Futility is a widespread problem today. Research says close to 40% of Americans say they don’t think there is a God.  Instead people put their “faith” into clothes and cars and jobs and houses and social status – and substance abuse.  This approach to life is pretty futile.  According to the Center for Disease Control, the US suicide rate increased 24% during the last 15 years, with the rate of yearly increase doubling since 2006. Suicide is now the leading cause of death in teens and young adults. Heroin overdose deaths have increased 45% in 4 years.  It is called, “Death by Despair”- lives based in futility.

The Easter story is about a risen Jesus, who lives. But it is also about the personal decisions of people like Mary Magdalene and the disciples of Jesus who saw the truth of God, who witnessed healing and resurrection, who chose to believe, who learned their efforts were not futile, and who found value in their lives and their actions – beyond stuff & society.  They created a new cultural importance in the actions of individuals. This has opened a way of life that is filled with joy and certainty, even in the midst of hardship and suffering.  Life has become victorious over death.  We must live and share this truth!  Easter people show their joy, the goodness of life shines thru them. Even in difficult times, they can show love to the unlovable.

Then there is Failure. We, for the most part, live in a world where people don’t just fail, but they crash and burn, drowning in a sea of negativity on Facebook; they are crushed in the media.

Forgiveness and new beginnings are what the Easter story brings; Peter is not only reinstated as a disciple but in the Book of Acts he becomes a fearless and powerful preacher of the Word. The women at the tomb were broken and grieving; they had put their money, their reputation, and their lives into supporting Jesus, and thought it was all a failure.  Jesus and angels came to tell them otherwise. Jesus came to the scene of the disciples’ lackluster attempt to return to fishing and put the Spirit’s fire back into their hearts. Jesus picks them up, dusts them off and, by his presence, gives them new certainty and determination.

Easter people go way beyond the lukewarm, “Don’t worry about it,” and offer real forgiveness. They see pureness in the jumbled brokenness in people. The Easter church needs to be the place where failure can be embraced with forgiveness and love, where doubt and fear can accept truth, where our presence and support are available for those oppressed by failure.
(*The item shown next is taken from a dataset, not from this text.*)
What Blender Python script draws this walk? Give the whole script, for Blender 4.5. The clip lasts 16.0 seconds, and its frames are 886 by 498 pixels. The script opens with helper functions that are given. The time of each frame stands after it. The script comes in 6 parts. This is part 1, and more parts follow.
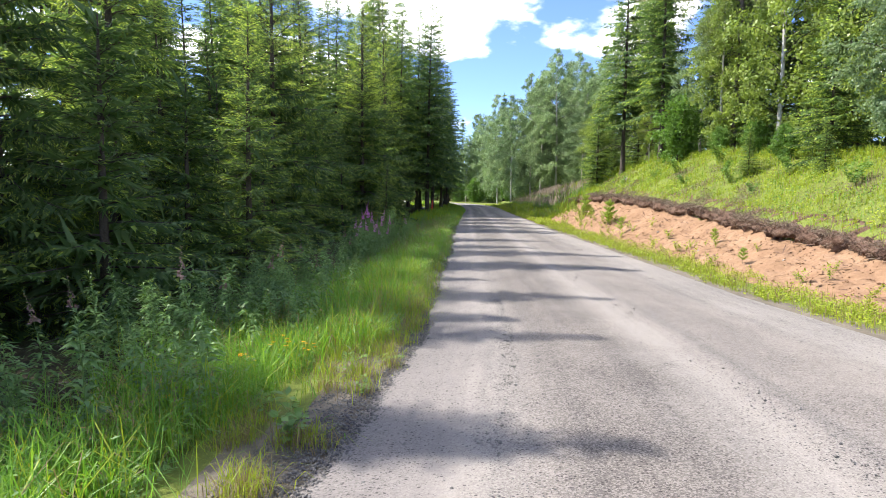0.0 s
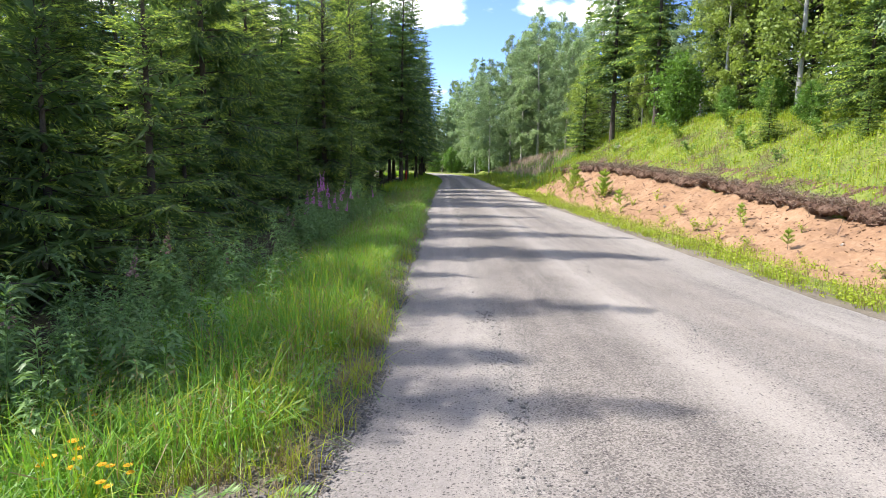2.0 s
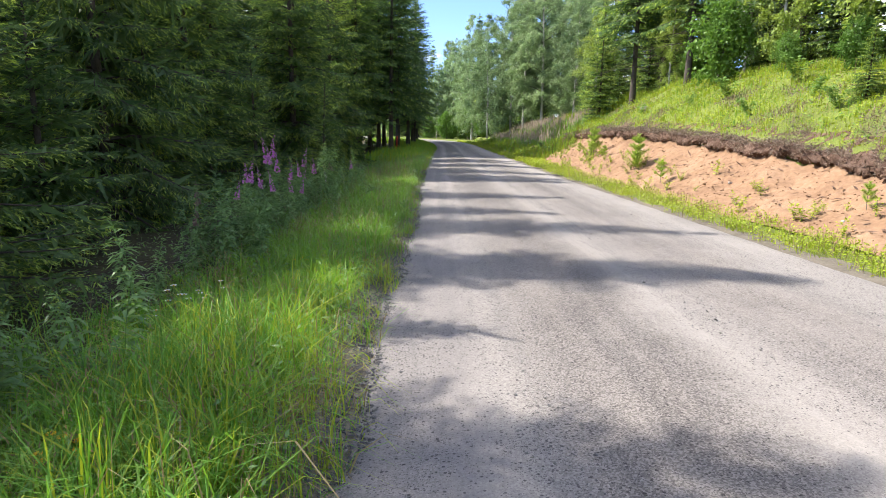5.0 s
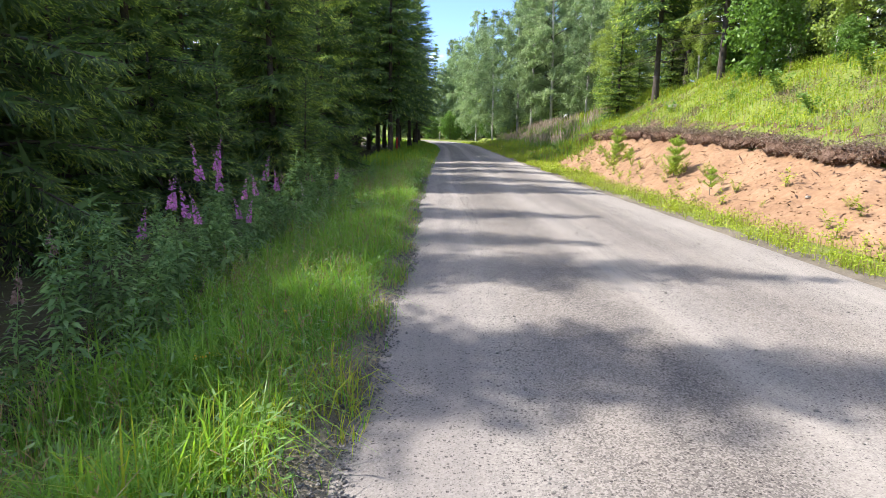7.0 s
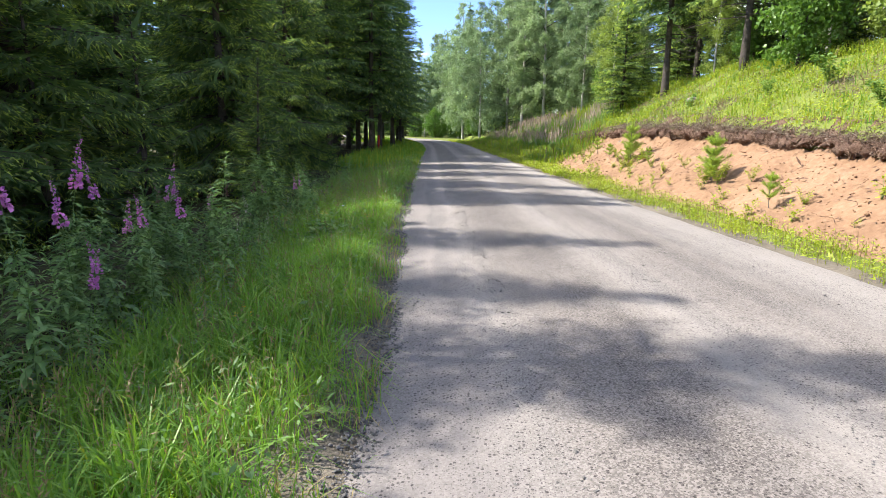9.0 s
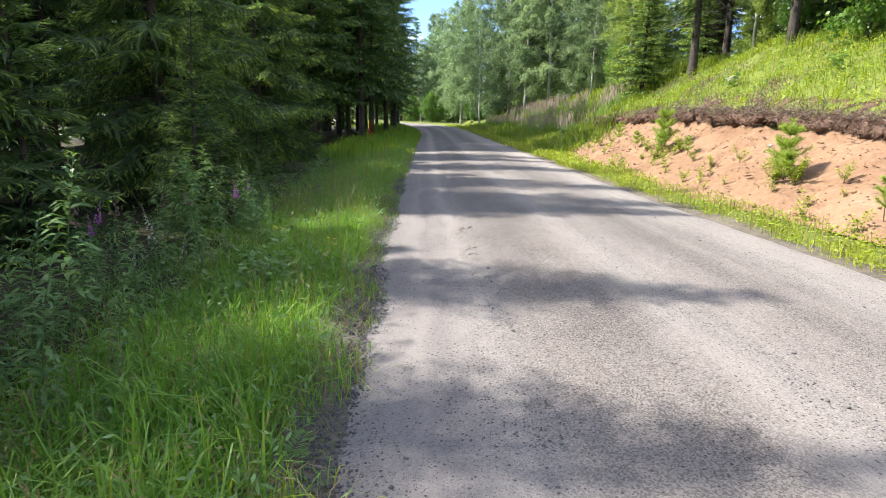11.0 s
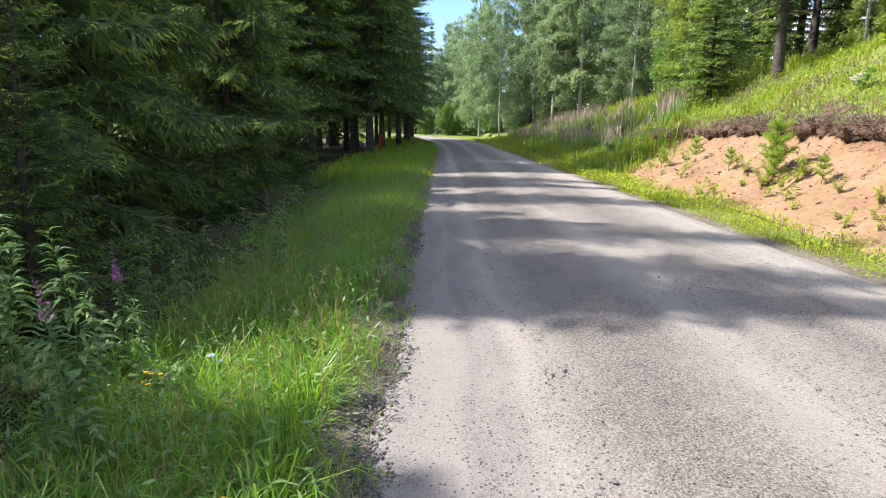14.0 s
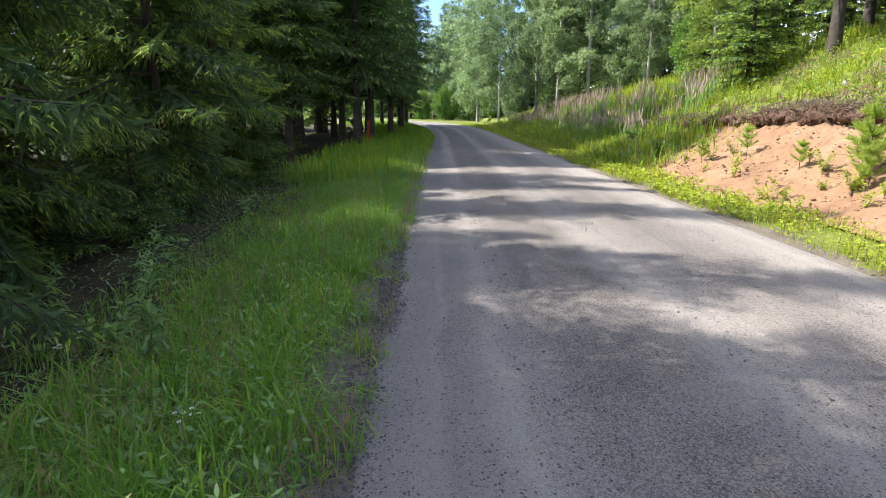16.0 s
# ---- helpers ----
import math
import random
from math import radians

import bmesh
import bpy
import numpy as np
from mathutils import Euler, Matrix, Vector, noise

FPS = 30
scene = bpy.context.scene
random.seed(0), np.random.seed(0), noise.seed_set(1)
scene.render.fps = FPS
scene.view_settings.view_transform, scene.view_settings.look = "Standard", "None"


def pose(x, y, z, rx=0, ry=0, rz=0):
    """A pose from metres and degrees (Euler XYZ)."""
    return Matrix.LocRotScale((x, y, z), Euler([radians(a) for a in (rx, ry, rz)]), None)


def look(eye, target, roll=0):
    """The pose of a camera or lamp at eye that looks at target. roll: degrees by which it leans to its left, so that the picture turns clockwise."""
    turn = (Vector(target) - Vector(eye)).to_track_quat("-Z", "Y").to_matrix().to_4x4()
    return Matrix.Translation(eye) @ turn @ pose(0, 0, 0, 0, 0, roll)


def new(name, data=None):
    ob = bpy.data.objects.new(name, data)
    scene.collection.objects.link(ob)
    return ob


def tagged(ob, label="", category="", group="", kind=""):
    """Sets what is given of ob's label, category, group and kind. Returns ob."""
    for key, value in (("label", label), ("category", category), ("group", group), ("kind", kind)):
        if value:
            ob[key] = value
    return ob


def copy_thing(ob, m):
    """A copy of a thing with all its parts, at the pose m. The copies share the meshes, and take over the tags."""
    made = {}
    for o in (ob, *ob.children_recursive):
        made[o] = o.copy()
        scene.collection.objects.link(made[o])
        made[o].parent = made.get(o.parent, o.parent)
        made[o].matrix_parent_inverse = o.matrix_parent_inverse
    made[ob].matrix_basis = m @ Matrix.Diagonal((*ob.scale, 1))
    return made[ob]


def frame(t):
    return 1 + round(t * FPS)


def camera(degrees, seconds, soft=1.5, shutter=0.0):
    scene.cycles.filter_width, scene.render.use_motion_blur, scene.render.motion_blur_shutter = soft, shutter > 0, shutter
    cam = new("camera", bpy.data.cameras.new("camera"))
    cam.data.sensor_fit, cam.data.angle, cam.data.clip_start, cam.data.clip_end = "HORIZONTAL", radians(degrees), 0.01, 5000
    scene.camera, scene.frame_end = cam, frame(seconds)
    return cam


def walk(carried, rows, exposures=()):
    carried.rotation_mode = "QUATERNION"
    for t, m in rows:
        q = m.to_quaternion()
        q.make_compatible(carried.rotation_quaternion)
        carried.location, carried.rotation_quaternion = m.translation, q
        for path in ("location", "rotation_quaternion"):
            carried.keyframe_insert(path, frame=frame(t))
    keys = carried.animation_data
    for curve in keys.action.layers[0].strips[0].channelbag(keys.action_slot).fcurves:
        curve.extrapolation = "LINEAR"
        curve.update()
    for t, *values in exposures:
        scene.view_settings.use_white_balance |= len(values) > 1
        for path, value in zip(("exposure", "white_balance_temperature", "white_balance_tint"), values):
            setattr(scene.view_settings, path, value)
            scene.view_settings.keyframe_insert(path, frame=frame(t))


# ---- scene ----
# the walk
cam = camera(73.3, 16.0, soft=0.5)
METRES, EYE, TILT, LEAN, TURN = 22.4, 1.5, 0.0, 0.0, 0.0
ROWS = [
    (0.0, 0.0, 0.0, 0.0, 0.05, -5.73, -0.5),
    (0.5, -0.0009, 0.0345, -0.0016, -0.02, -5.89, -0.41),
    (1.0, 0.0011, 0.0675, -0.0023, -0.78, -6.6, -0.59),
    (1.5, 0.0021, 0.101, -0.0031, -1.32, -7.47, -0.44),
    (2.0, 0.0046, 0.1327, -0.0037, -2.2, -8.53, -0.57),
    (2.5, 0.0032, 0.1645, -0.0054, -3.24, -9.58, -0.67),
    (3.0, 0.0046, 0.1943, -0.0059, -3.61, -10.42, -0.59),
    (3.5, 0.0044, 0.2253, -0.0081, -3.68, -11.08, -0.76),
    (6.0, 0.0119, 0.3766, -0.009, -2.34, -11.73, -0.61),
    (6.5, 0.0131, 0.4067, -0.0091, -2.35, -11.68, -0.64),
    (7.0, 0.0128, 0.4399, -0.0087, -2.5, -11.64, -0.55),
    (7.5, 0.0128, 0.4709, -0.0094, -3.21, -11.36, -0.56),
    (8.0, 0.0121, 0.5045, -0.0112, -3.61, -11.49, -0.61),
    (8.5, 0.0142, 0.5354, -0.01, -3.35, -11.84, -0.42),
    (9.0, 0.014, 0.569, -0.0111, -4.0, -11.83, -0.56),
    (11.5, 0.0227, 0.7238, -0.0121, -4.26, -13.5, -0.6),
    (12.0, 0.0205, 0.7531, -0.0136, -3.87, -13.53, -0.37),
    (12.5, 0.0207, 0.7853, -0.012, -3.73, -13.35, -0.41),
    (13.0, 0.0195, 0.8161, -0.0123, -3.92, -12.93, -0.39),
    (13.5, 0.0204, 0.849, -0.0125, -3.21, -12.37, -0.31),
    (14.0, 0.0223, 0.88, -0.0131, -2.94, -12.15, -0.24),
    (14.5, 0.0247, 0.9104, -0.0129, -2.87, -12.47, -0.25),
    (15.0, 0.0287, 0.939, -0.0124, -2.79, -12.7, -0.11),
    (15.5, 0.0295, 0.9686, -0.0131, -2.67, -13.2, -0.07),
    (16.0, 0.03, 0.998, -0.0119, -3.24, -13.63, -0.11),
]
walk(cam, [(t, pose(0, 0, EYE, TILT, LEAN, TURN) @ pose(METRES * x, METRES * y, METRES * z, 90 + pitch, roll, yaw)) for t, x, y, z, yaw, pitch, roll in ROWS],
     exposures=((0.0, 1.68), (3.5, 1.72), (8.0, 1.80), (12.0, 1.84), (16.0, 1.84)))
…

Then there is finality. Jesus always left the door open for people.  He offered choices.  He did not reject people, but probed their motivations and offered alternatives.  Even after his resurrection and Ascension, he said he would return.  He did not leave us without the Holy Spirit to guide and comfort.  There is no end to God’s love.

Finality is one of the main reasons I am in ministry. To know that our lives are important to the One who created us – makes a difference.  Knowing that the transience of the material world is not to be feared, frees me to put my time and effort into people, not product.  I can find value in how life really is, without the glitter.  I find significance in the ritual of a holy, shared meal because time and finality do not exist in the realm of an Easter faith.  I don’t need my name engraved on a brass plaque, for my eternity will be found in union with God and in the love of God I share with God’s people.

The Easter church thinks in terms of eternity, so personality differences and petty disagreements shrink in importance. When we can keep in touch with Jesus’ humility, it becomes natural to treat others as more important than ourselves.  When we can operate out of that humility, our lives move people to want the faith we have and we get to share our joy with them.

In the weeks ahead, each of us will have opportunities to silence the fears of futility, failure and finality. May the Spirit of the Risen Christ lead you to bring hope, joy and love to all you meet.